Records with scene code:
================================

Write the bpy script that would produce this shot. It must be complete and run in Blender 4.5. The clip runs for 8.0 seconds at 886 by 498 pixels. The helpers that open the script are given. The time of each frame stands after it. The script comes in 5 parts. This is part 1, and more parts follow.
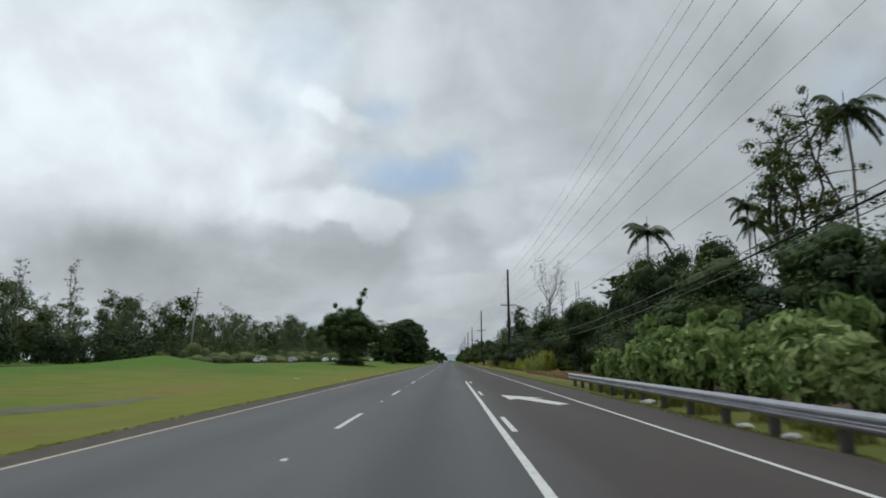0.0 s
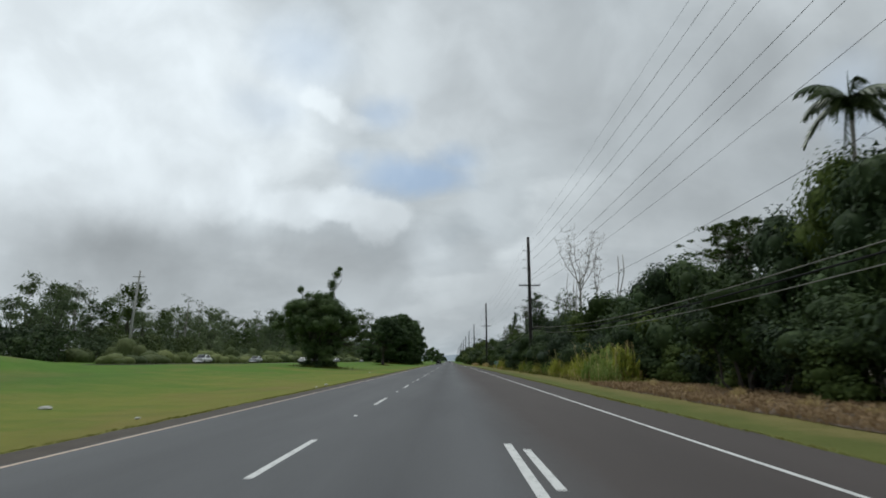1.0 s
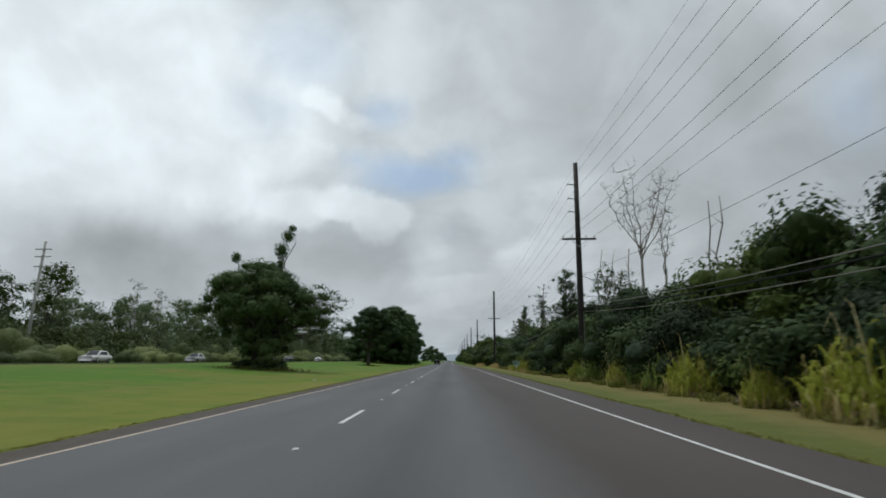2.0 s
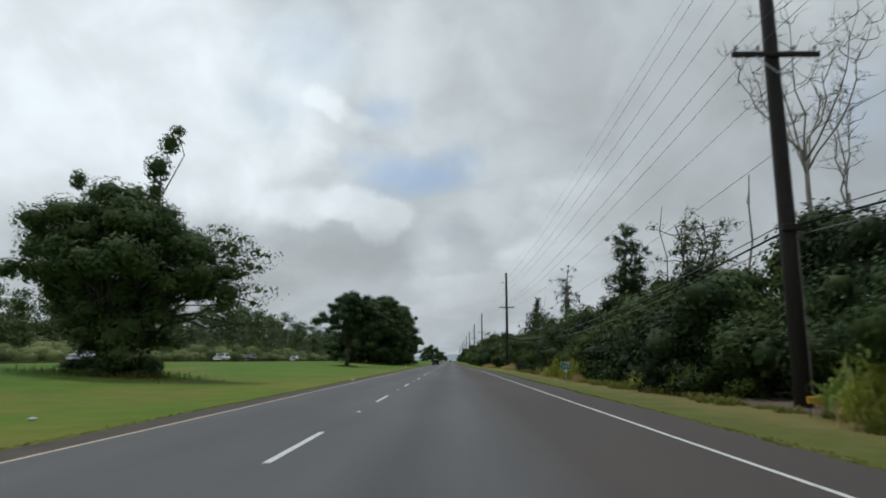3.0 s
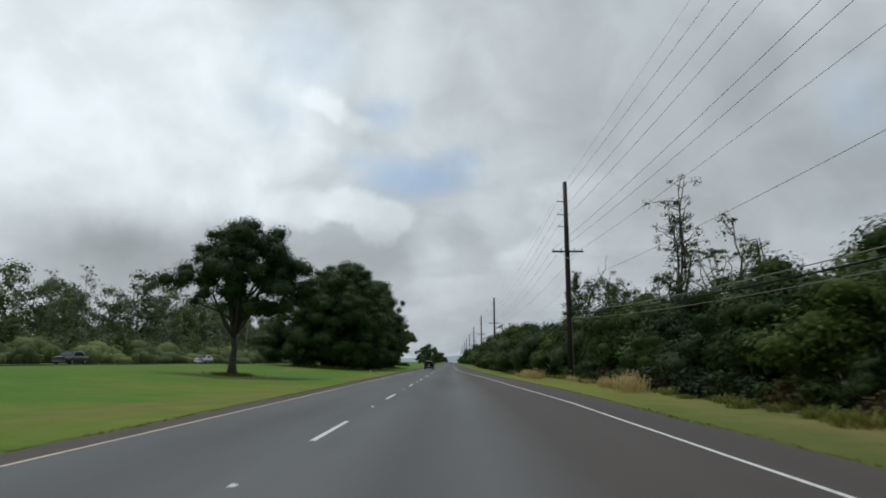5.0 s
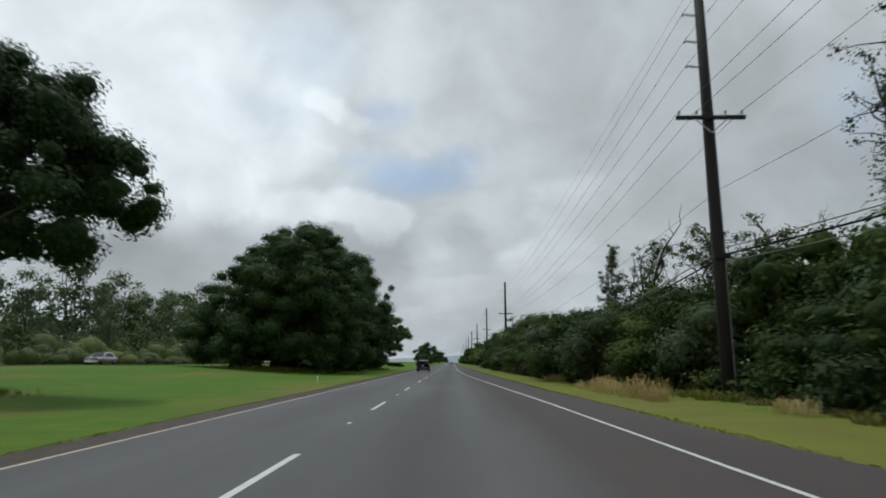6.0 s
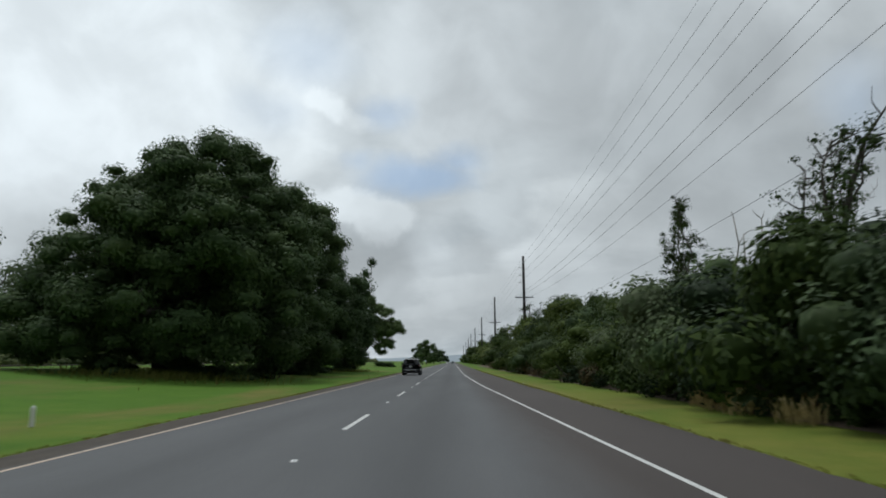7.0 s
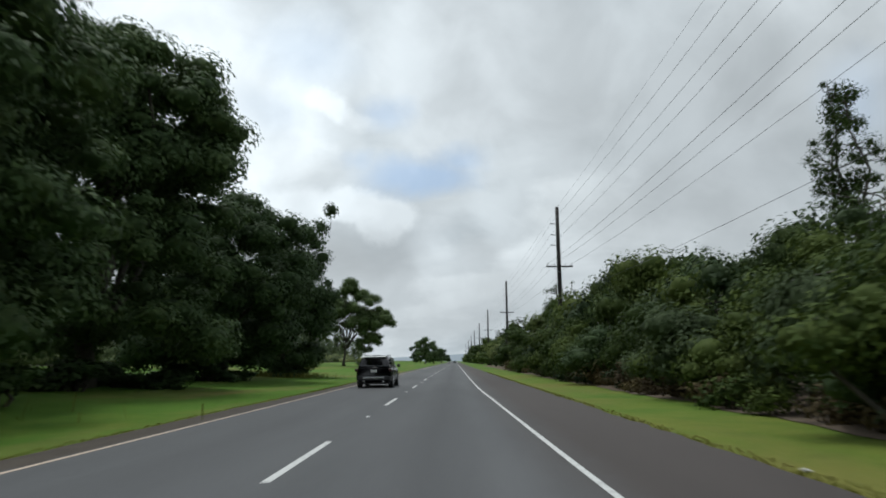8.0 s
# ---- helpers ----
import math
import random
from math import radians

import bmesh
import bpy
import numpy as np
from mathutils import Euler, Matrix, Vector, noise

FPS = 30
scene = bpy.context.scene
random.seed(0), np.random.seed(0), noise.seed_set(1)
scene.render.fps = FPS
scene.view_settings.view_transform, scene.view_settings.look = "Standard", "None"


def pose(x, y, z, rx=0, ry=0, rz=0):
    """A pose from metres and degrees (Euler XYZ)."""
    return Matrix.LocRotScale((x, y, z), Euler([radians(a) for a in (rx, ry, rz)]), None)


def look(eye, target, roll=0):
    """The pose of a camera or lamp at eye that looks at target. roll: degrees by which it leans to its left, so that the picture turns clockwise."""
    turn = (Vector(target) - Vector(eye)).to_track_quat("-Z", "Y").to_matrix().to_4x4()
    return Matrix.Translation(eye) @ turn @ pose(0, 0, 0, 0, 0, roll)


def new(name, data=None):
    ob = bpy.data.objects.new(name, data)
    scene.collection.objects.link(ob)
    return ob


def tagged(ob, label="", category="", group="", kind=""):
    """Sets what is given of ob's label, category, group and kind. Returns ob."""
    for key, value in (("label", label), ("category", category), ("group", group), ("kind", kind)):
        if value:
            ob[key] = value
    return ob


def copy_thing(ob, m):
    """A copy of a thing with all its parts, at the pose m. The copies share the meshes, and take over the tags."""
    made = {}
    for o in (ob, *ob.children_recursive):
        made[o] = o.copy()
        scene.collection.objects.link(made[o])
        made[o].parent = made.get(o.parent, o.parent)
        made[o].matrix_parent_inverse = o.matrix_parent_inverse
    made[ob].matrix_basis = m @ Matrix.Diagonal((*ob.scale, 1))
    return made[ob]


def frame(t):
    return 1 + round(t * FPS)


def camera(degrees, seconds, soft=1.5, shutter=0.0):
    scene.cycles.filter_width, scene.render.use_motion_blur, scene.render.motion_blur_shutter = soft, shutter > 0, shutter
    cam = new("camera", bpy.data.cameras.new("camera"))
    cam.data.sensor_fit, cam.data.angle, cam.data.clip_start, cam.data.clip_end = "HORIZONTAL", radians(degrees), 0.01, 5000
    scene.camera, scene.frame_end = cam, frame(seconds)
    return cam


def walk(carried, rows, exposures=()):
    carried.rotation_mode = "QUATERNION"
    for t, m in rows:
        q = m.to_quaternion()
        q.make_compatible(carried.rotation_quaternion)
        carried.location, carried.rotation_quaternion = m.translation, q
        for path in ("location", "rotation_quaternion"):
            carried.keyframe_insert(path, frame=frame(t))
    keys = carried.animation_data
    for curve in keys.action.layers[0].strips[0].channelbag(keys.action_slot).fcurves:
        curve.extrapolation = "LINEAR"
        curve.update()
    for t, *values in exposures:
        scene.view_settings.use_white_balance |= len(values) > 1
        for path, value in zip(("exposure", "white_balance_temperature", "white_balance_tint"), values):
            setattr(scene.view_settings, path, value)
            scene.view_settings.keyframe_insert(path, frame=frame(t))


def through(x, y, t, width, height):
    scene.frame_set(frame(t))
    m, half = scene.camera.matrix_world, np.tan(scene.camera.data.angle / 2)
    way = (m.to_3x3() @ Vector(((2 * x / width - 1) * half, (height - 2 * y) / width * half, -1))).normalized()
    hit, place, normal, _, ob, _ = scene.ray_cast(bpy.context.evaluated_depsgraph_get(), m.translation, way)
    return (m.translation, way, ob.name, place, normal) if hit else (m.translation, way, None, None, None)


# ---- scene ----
# ---------- camera ----------
cam = camera(69.64, 8.0, soft=1.8, shutter=0.15)
EYE = 1.40
# seconds, x, y, heading, pitch, lean
ROWS = [
    (0, 0.103, 0.00, 0.650, 9.914, 0.461),
    (0.5, 0.132, 15.74, 0.635, 9.941, 0.390),
    (1, 0.160, 31.38, 0.620, 9.969, 0.319),
    (1.5, 0.164, 47.42, 0.604, 9.956, 0.254),
    (3, 0.240, 94.87, 0.714, 9.927, -0.050),
    (3.5, 0.237, 110.36, 0.737, 9.948, -0.020),
    (4, 0.233, 125.90, 0.760, 9.968, 0.011),
    (5.5, 0.175, 172.12, 0.783, 10.115, 0.106),
    (6, 0.091, 187.88, 0.804, 10.075, 0.143),
    (6.5, 0.007, 203.70, 0.825, 10.035, 0.180),
    (7, -0.013, 219.36, 0.904, 10.013, 0.254),
    (7.5, -0.033, 235.10, 0.984, 9.991, 0.328),
    (8, -0.053, 250.94, 1.063, 9.968, 0.402),
]
walk(cam, [(t, pose(x, y, EYE, 90 + p, r, h)) for t, x, y, h, p, r in ROWS], [(0.0, 0.0, 6080, 4.0), (7.2, 0.0, 6080, 4.0), (8.0, 0.25, 6080, 4.0)])

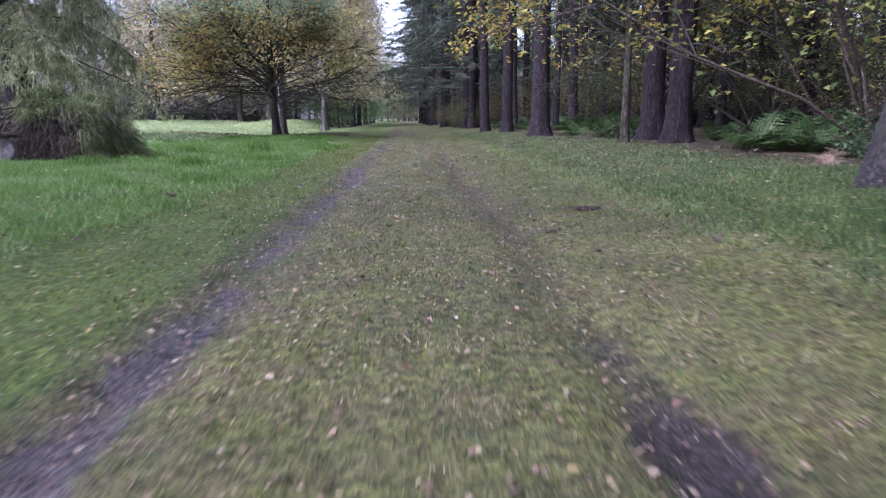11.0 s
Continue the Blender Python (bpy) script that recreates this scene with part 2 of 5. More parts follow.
def bark_material(name, dark, mid, pale, stretch=0.22, scale=9.0, moss=0.0, birch=False, bump=0.6):
    m, ns, ln, bsdf = material(name)
    tc = ns.new("ShaderNodeTexCoord")
    mp = ns.new("ShaderNodeMapping")
    mp.inputs["Scale"].default_value = (1, 1, stretch)
    ln.new(tc.outputs["Object"], mp.inputs[0])
    vo = node(ns, "ShaderNodeTexVoronoi", Scale=scale)
    vo.feature = "DISTANCE_TO_EDGE"
    wob = node(ns, "ShaderNodeTexNoise", Scale=scale * 0.8, Detail=4.0)
    ln.new(mp.outputs[0], wob.inputs["Vector"])
    off = ns.new("ShaderNodeVectorMath")
    off.operation = "MULTIPLY_ADD"
    off.inputs[1].default_value = (0.12, 0.12, 0.12)
    ln.new(wob.outputs["Color"], off.inputs[0])
    ln.new(mp.outputs[0], off.inputs[2])
    ln.new(off.outputs[0], vo.inputs["Vector"])
    fine = node(ns, "ShaderNodeTexNoise", Scale=scale * 5, Detail=6.0)
    ln.new(mp.outputs[0], fine.inputs["Vector"])
    r = ramp(ns, [(0.0, dark), (0.12, mid), (0.5, pale)])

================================

Given request: Find the word "parts" in the entries, and copy every line it shows up in.

Correct result:
Write the bpy script that would produce this shot. It must be complete and run in Blender 4.5. The clip runs for 8.0 seconds at 886 by 498 pixels. The helpers that open the script are given. The time of each frame stands after it. The script comes in 5 parts. This is part 1, and more parts follow.
    """A copy of a thing with all its parts, at the pose m. The copies share the meshes, and take over the tags."""
Continue the Blender Python (bpy) script that recreates this scene with part 2 of 5. More parts follow.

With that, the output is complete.